For comparison, the surface we see is “only” around 6,000 degrees. So it’s deep down in the star that the real heat engine lighting our way every day is hidden.
💡 Is it true that light takes thousands of years to escape the Sun?
It’s absolutely true, and pretty fascinating. The particles of light, called photons, are born in the Sun’s core but they don’t escape easily. They bounce around endlessly off the tightly packed atoms in the radiative zone, a bit like a giant pinball machine.
This chaotic journey can last more than 100,000 years, and even up to two million years depending on the route. Once they finally reach the surface, the photons take just eight short minutes to cross the emptiness of space and warm our faces.
⏳ Is the Sun about to go out any time soon?
No need to worry about our future grandchildren — the Sun is currently in the prime of its life. It has been shining for 4.6 billion years and it still has enough hydrogen reserves to keep going for around another 5 billion years.
It’s in a very stable phase that scientists call the “main sequence”. The balance between the gravity squeezing it inward and the pressure of fusion pushing it outward is perfect, guaranteeing us steady light for a very long time to come.
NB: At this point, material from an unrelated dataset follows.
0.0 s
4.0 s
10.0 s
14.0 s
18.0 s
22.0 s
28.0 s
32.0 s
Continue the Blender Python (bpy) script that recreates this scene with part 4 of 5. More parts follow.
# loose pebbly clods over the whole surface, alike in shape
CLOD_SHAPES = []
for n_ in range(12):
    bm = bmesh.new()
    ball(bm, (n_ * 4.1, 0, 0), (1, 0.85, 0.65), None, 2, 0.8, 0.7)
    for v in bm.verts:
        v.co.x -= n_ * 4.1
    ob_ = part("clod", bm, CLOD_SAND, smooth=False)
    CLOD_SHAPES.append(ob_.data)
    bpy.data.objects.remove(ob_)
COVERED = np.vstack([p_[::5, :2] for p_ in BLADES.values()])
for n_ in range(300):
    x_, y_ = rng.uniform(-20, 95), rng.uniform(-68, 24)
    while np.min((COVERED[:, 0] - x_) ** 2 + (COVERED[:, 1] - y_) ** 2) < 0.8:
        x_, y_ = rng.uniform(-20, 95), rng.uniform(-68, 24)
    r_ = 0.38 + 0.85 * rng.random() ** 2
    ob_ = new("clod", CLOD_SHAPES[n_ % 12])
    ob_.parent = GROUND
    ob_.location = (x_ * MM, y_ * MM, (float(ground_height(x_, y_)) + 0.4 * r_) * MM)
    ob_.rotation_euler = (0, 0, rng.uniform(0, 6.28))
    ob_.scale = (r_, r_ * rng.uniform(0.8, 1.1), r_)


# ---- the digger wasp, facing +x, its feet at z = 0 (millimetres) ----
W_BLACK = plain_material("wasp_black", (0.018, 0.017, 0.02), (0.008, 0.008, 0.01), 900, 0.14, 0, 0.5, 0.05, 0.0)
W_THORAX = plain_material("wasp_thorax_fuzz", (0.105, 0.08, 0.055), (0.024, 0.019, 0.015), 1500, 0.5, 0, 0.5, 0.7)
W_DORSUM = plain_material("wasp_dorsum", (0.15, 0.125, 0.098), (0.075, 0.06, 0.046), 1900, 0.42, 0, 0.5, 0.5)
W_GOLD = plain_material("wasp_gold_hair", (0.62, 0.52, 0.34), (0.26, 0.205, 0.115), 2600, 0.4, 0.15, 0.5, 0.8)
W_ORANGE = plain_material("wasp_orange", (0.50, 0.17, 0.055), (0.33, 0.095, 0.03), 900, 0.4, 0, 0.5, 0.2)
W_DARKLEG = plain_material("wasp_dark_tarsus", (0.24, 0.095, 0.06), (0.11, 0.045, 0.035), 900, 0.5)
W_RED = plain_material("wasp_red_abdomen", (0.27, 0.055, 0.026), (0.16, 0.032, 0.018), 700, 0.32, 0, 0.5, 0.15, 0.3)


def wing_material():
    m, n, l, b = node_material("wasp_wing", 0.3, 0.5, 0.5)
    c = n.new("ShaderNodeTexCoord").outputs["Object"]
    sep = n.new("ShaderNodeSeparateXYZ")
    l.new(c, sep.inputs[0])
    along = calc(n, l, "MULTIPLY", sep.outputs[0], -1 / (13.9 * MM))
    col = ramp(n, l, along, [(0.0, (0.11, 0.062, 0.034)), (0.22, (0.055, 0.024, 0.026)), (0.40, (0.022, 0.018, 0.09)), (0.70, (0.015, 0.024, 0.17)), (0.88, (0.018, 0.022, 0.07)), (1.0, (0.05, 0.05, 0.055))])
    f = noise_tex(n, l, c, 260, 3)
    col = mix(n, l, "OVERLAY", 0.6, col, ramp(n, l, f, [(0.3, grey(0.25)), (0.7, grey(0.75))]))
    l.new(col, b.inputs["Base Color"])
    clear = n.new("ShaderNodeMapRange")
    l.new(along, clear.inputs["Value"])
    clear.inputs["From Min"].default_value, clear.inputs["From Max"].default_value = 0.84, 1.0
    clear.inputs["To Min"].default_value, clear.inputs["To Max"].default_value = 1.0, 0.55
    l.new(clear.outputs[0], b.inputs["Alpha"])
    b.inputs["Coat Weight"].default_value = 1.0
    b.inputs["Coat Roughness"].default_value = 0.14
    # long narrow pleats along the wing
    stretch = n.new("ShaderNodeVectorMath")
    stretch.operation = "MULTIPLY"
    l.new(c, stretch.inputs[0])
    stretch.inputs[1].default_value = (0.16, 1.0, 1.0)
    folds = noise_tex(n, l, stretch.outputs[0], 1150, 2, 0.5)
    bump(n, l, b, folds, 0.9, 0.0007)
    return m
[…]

👻 What are these “ghost particles” called neutrinos?
Neutrinos are tiny particles made at the same time as light during nuclear fusion. We call them “ghosts” because they pass through almost everything, including the Earth and us, without ever stopping or bumping into a thing.
Unlike light, which takes thousands of years to leave the Sun, neutrinos escape instantly. By studying them here on Earth, researchers can confirm in real time that the Sun’s core is still working properly.